Finalement, comme l’explique Françoise Douaire-Marsaudon (2008) à la suite d’autres (Mathieu 1991), l’existence même de telles catégories liminales suppose deux pôles sexués et une frontière forte entre les genres. Il semble que cela suppose aussi une certaine centralité de la masculinité. Les données présentées rappellent en effet que le masculin (viril, selon les standards polynésiens) reste une norme centrale et que le désir pour les personnes féminines (les femmes et les catégories liminales de genre) est consubstantiel à la masculinité hétéronormative polynésienne. Comme le formule Laure-Hina Grépin (2001 : 25), « la virilité est un paramètre classificateur de premier plan » en Polynésie française : dans cet ordre du genre, c’est à l’aune d’une virilité hétéronormative que se placent et sont placées les personnes, tout signe de féminité faisant passer de l’autre côté de la frontière.

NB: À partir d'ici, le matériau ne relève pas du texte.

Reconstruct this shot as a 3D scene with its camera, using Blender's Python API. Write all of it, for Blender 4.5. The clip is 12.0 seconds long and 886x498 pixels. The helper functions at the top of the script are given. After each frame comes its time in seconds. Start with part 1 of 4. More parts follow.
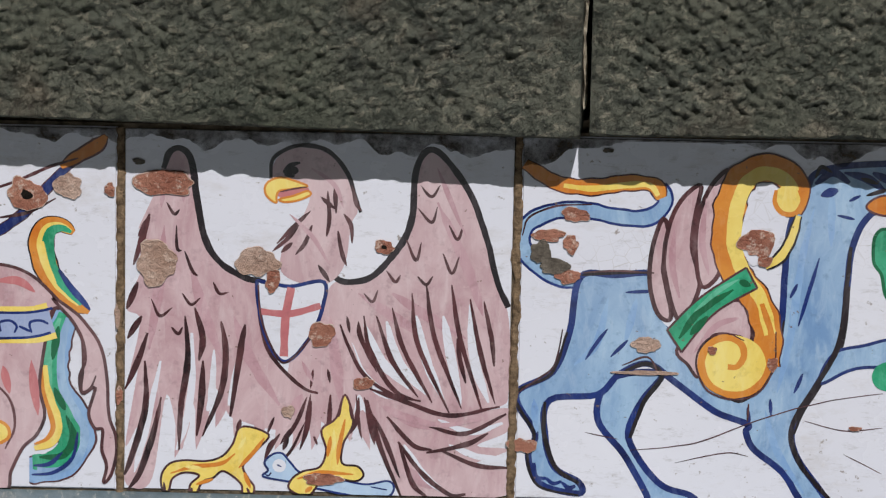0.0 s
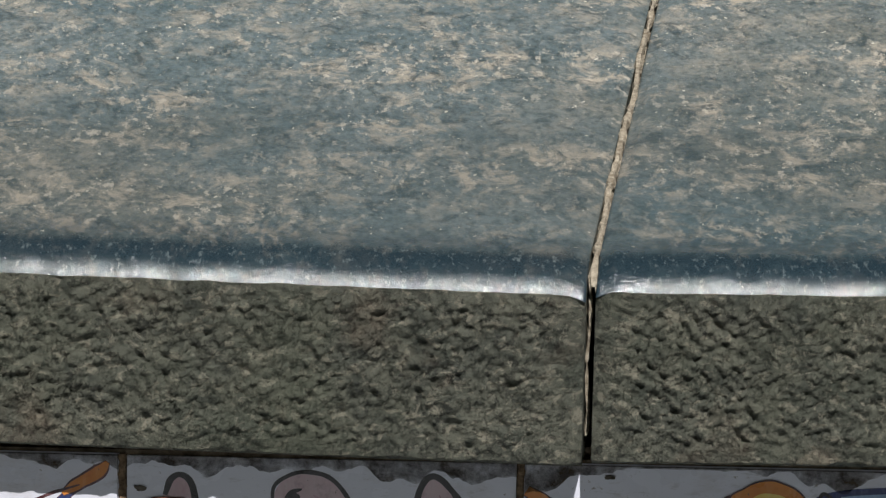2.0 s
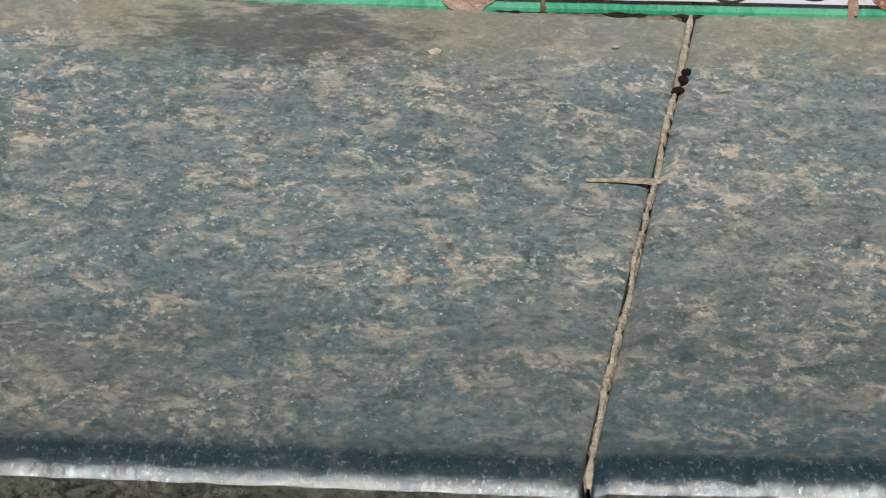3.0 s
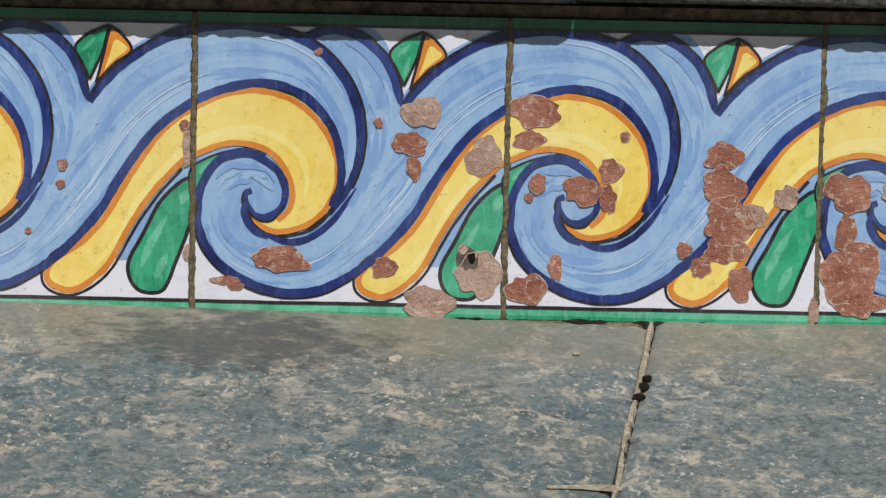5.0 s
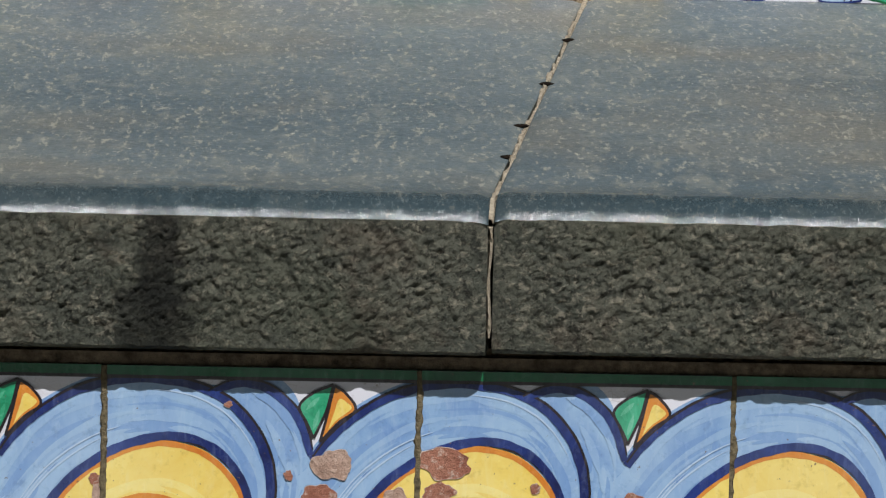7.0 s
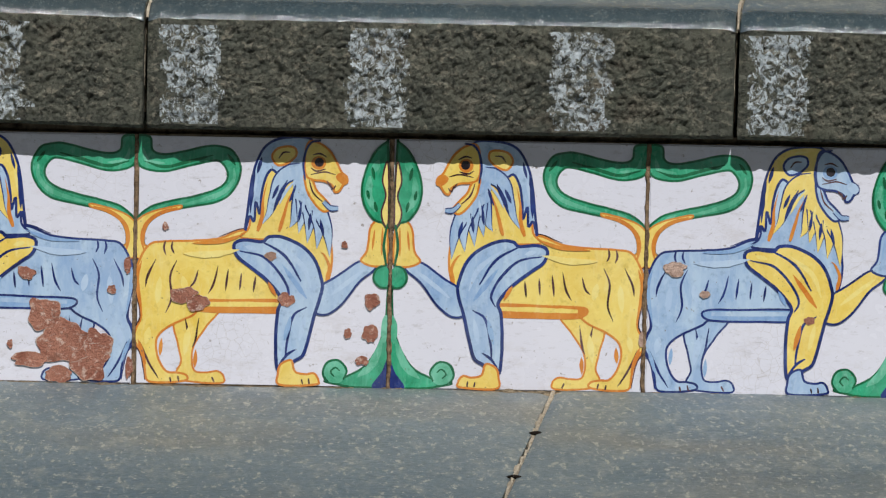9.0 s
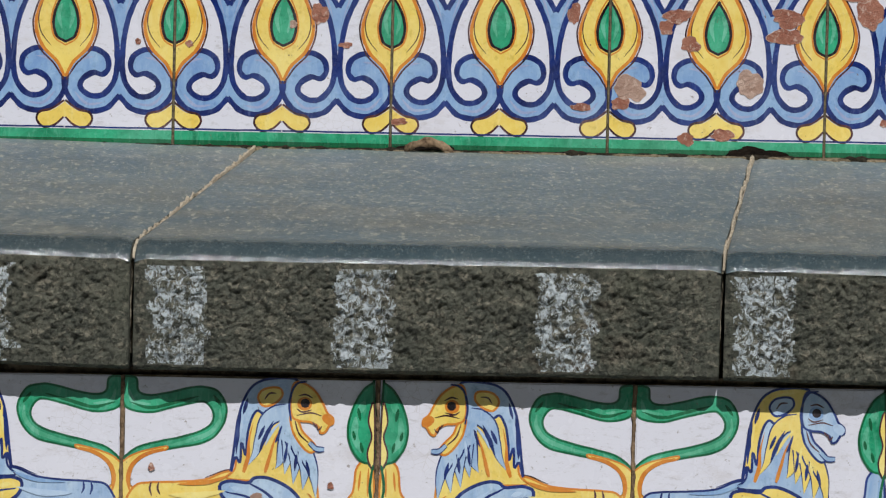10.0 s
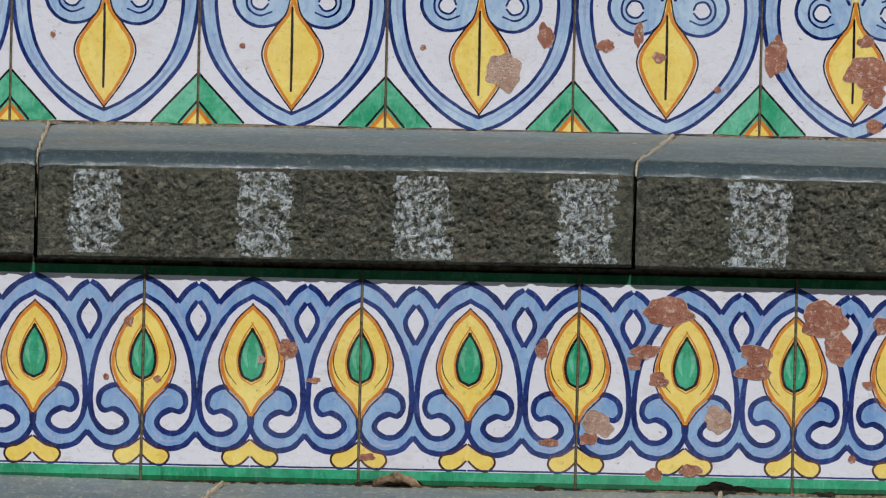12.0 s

Ainsi, le genre en Polynésie ne renvoie pas tant à une dichotomie « homme versus femme » qu’« homme versus non-homme ». Cela pourrait expliquer en partie l’absence de terme spécifique pour les « femmes māhū » (pour passer du côté « homme » de la frontière, il faut le « bon » sexe, le « bon » genre et le « bon » désir). Ces femmes demeurent par ailleurs stigmatisées et complètement invisibles (voir Elliston 1999 ; Tcherkézoff 2022 ; Saura 2020), à l’inverse des māhū/raerae/femmes trans. La condamnation sociale des personnes « transgenres » assignées femmes à la naissance semble alors indiquer que le genre n’est pas aussi « fluide » qu’il n’y paraît et qu’il reste arrimé à des formes de domination masculine[21].